Вспоминая этот случай, Береславский понимал, почему он ни разу в жизни так и не смог извлечь из своего сердца гневных филиппик по поводу отечественного пьянства. Жуткая жизнь и сладостный сон — притягательная сила алкоголя была прочувствована Ефимом с раннего детства.
Кунгуренко внимательно выслушал Ефима. Ничего не сказал, не выдал в ответ никаких своих страшных душевных тайн. Но понимать друг друга они стали лучше.
Он даже привел Ефима в секцию карате, что было доступно не всем. Береславский, откровенно говоря, так ничему и не научился. Лениво было бегать, прыгать. Но поучительный случай видел, причем опять при помощи неугомонного опера.

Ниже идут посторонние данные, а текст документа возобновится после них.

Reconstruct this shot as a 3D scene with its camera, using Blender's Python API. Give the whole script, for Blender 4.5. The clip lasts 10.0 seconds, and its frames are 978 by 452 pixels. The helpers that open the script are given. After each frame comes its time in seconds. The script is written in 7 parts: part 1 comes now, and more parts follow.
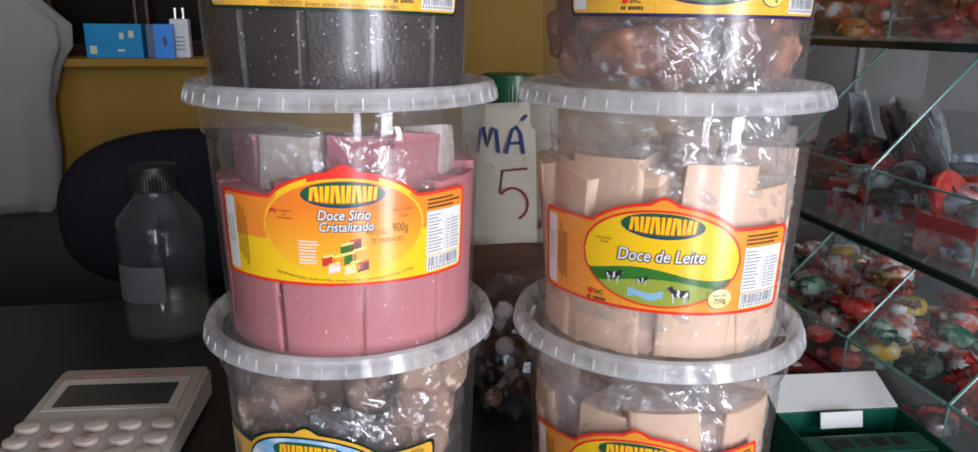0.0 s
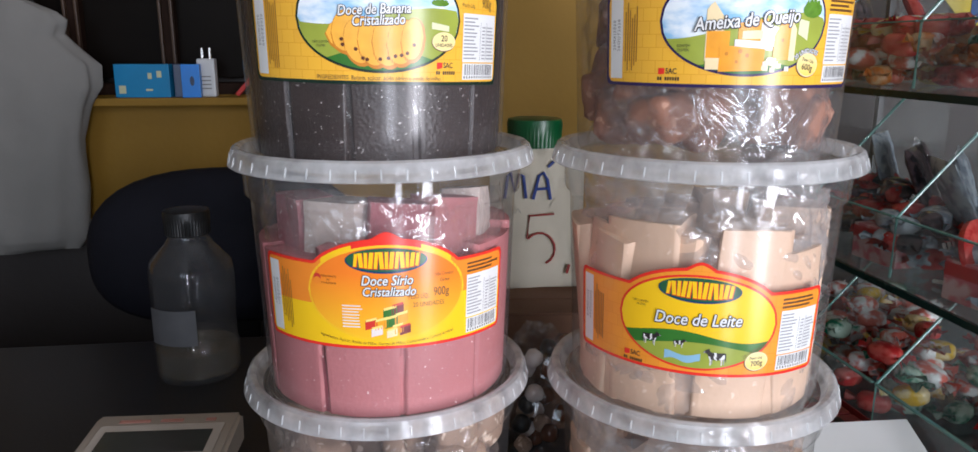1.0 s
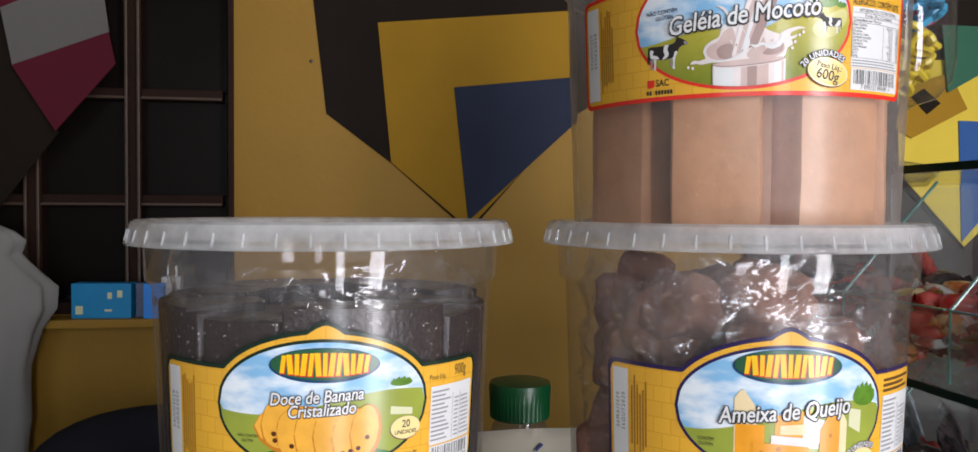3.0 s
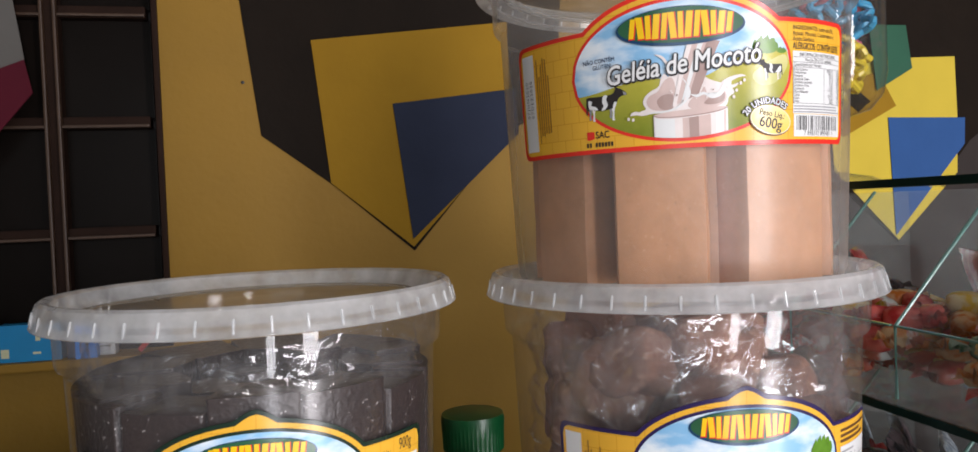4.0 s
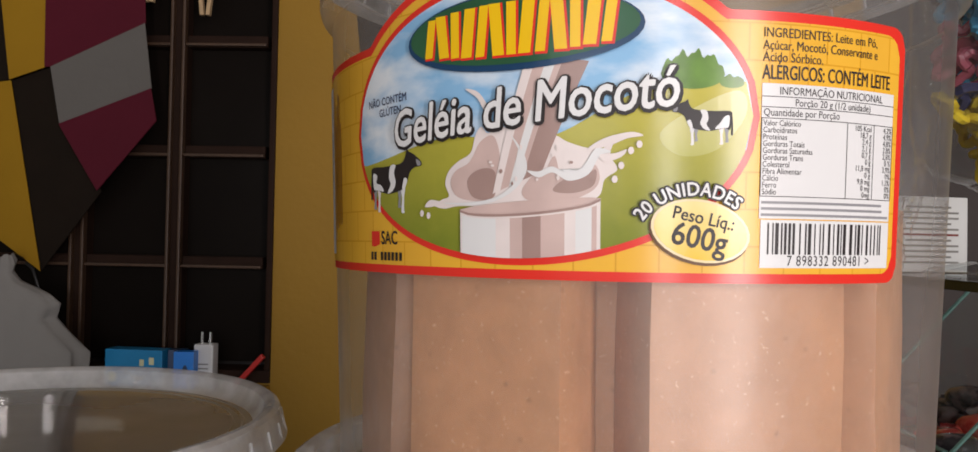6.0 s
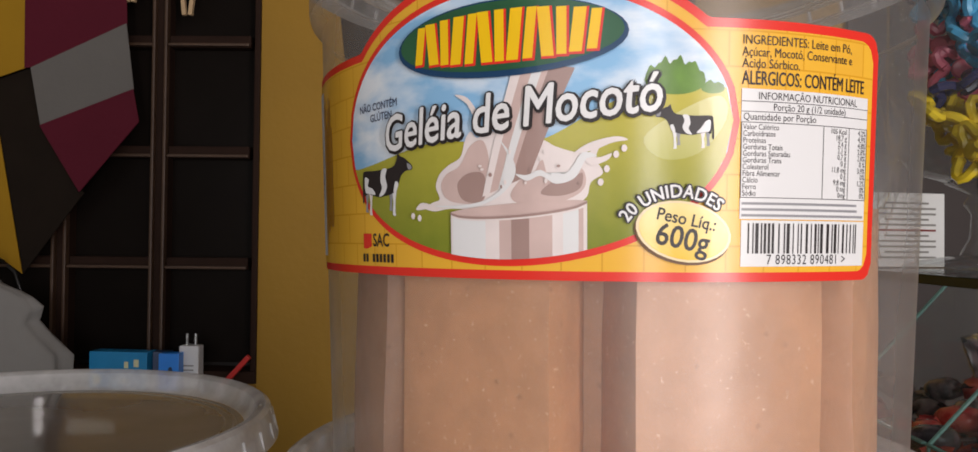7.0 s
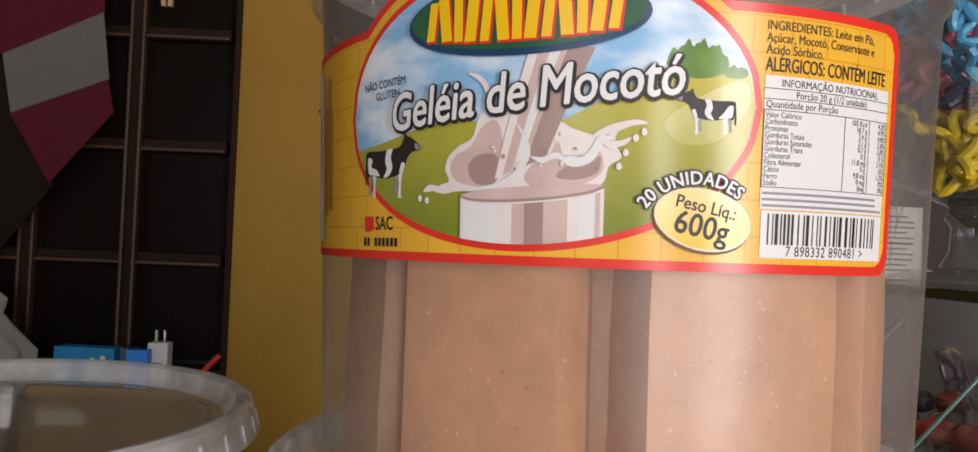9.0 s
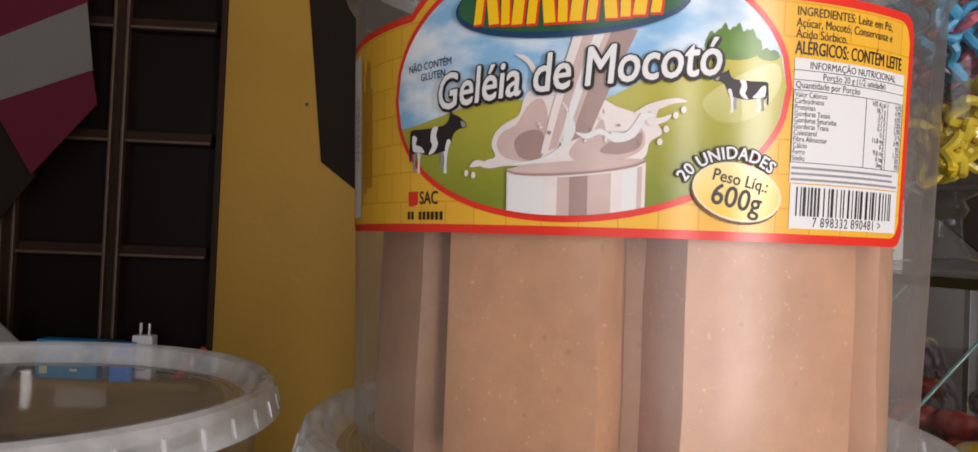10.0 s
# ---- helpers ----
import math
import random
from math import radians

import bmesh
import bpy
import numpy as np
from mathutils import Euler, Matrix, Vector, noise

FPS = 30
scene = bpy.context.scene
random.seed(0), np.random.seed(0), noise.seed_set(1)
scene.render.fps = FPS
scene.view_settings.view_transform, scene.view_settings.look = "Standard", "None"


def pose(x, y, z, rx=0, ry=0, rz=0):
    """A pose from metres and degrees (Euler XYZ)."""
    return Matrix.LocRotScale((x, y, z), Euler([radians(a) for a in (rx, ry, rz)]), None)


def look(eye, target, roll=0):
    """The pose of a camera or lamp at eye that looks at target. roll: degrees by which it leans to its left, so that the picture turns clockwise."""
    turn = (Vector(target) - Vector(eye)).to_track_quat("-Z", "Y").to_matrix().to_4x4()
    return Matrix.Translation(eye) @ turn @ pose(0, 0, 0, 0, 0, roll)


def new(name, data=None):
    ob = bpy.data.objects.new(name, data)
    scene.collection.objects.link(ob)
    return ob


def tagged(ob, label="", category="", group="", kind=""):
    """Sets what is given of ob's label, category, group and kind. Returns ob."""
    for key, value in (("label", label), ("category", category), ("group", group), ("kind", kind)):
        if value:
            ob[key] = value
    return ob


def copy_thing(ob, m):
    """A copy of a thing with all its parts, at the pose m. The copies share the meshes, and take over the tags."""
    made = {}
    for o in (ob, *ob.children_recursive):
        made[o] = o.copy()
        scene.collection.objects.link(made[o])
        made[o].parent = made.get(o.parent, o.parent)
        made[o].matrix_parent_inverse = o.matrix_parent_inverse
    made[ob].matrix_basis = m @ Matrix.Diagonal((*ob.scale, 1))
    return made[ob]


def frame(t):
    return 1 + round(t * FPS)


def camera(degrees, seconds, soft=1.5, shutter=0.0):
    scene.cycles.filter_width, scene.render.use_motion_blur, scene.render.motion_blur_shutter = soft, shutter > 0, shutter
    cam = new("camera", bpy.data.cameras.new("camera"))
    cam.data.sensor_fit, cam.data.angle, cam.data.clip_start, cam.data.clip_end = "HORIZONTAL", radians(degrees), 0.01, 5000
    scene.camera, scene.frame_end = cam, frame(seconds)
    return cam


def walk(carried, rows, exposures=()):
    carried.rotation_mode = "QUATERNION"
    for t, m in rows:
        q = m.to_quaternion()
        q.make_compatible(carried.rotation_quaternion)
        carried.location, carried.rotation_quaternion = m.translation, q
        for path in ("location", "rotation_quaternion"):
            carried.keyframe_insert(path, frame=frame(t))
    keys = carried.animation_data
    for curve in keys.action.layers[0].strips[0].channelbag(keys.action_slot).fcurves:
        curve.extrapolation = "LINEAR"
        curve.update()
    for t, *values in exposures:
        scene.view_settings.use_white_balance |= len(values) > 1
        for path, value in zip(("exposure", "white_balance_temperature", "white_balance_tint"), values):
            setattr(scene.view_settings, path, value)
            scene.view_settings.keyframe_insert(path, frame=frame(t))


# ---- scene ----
cam = camera(65.1, 10.0, shutter=0.15)
PATH = [
    (0, (-0.004, -0.426, 0.299), (-0.021, 1.509, -0.209), 0.5),
    (0.5, (-0.008, -0.429, 0.305), (-0.039, 1.505, -0.203), 0.2),
    (1, (-0.017, -0.429, 0.321), (-0.068, 1.518, -0.132), 0.1),
    (1.5, (-0.018, -0.409, 0.324), (-0.006, 1.538, -0.132), 0.5),
    (2, (-0.002, -0.366, 0.339), (0.094, 1.61, 0.045), -1.3),
    (2.5, (0.001, -0.333, 0.379), (0.081, 1.662, 0.261), -0.3),
    (3, (-0.015, -0.344, 0.406), (-0.03, 1.655, 0.36), 0.3),
    (3.2, (-0.021, -0.343, 0.409), (0.027, 1.656, 0.358), 0.6),
    (4.3, (0.005, -0.309, 0.440), (0.111, 1.709, 0.404), -3.1),
    (4.5, (0.022, -0.291, 0.449), (0.012, 1.709, 0.435), -2.1),
    (4.8, (0.046, -0.260, 0.462), (-0.194, 1.734, 0.468), -1.3),
    (5, (0.063, -0.240, 0.459), (-0.259, 1.734, 0.488), -0.3),
    (5.5, (0.093, -0.202, 0.456), (-0.320, 1.754, 0.492), -0.2),
    (5.7, (0.094, -0.194, 0.454), (-0.309, 1.754, 0.496), 0.6),
    (6.8, (0.095, -0.197, 0.453), (-0.245, 1.772, 0.482), 0.7),
    (7, (0.094, -0.198, 0.454), (-0.246, 1.772, 0.488), 0.6),
    (7.5, (0.091, -0.196, 0.451), (-0.219, 1.779, 0.488), 1.4),
    (8, (0.089, -0.191, 0.449), (-0.195, 1.789, 0.494), 1.9),
    (8.5, (0.088, -0.193, 0.451), (-0.188, 1.788, 0.505), 2.3),
    (9, (0.087, -0.194, 0.450), (-0.186, 1.787, 0.503), 2.2),
    (9.5, (0.085, -0.199, 0.453), (-0.168, 1.784, 0.507), 1.8),
    (10, (0.076, -0.203, 0.445), (-0.138, 1.785, 0.491), 2.3),
]
walk(cam, [(t, look(e, g, r)) for t, e, g, r in PATH], [(0, 0.38, 5950, 10), (1.5, 0.30, 5950, 10), (2.5, 0.10, 6150, 10), (4.3, 0.22, 6500, 11), (4.5, 0.19, 6600, 11), (5, 0.07, 6700, 12), (5.5, -0.10, 6750, 13), (10, -0.15, 6750, 13)])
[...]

Сенсэй у них был тоненький, худенький. Как говорил Кунгуренко — струей перешибу! На спарринги аккуратно надевал щитки. Нелишняя предосторожность: тот же опер никак не мог поверить, что перед ним не враг, а спарринг-партнер. И махал своими кувалдами по-настоящему.
В тот день сенсэй щитки забыл. А Володя был не в духе и сражался особенно рьяно.
Если считать очки, то Кунгуренко не набрал ни одного. Все его удары купировались блоками сенсэя. Но уж больно мощны были удары! Один из них причинил сэнсэю нешуточную боль, и обычно терпеливый наставник на этот раз сорвался.
Щелчок кимоно хлопнул, как выстрел из «мелкашки». Кимоно щелкает — удар хороший. Маленький кулачок легонько коснулся могучей Володиной груди и… у колосса оказались глиняные ноги! Кунгуренко покачался и рухнул.
Сенсэй подошел, пощупал пульс, заглянул под веко, и, объявив, что ничего страшного не случилось, попросил оттащить тело на скамейку. Группа восхищенно молчала. Состояла она наполовину из ментов, на треть — из комсомольцев-активистов (для приема необходима была рекомендация из горкома ВЛКСМ) и на остаток — из людей, по жизни увлеченных рукопашным боем. Там, в частности, занимался Флер и многие его будущие бойцы. Удар никто не видел, тем он был и прекрасен.
Занятие продолжилось, а Ефим присел на скамейку рядом с оживающим опером. Это было, с одной стороны, гуманно, с другой — оправдывало высокими соображениями его нечеловеческую лень.
— Что это было? — спросил Кунгуренко.
— Тебя отымели, — по-доброму объяснил Береславский.
— Умеешь, сволочь, утешить, — усмехнулся опер. До конца занятий он так и не вышел в зал.
А воображение Ефима навечно запечатлело этот римейк истории про Давида и Голиафа. В мечтах Береславский не раз ловко расправлялся с врагами примерно таким же образом. Но в жизни просачковал большую часть даже тех занятий, на которых присутствовал.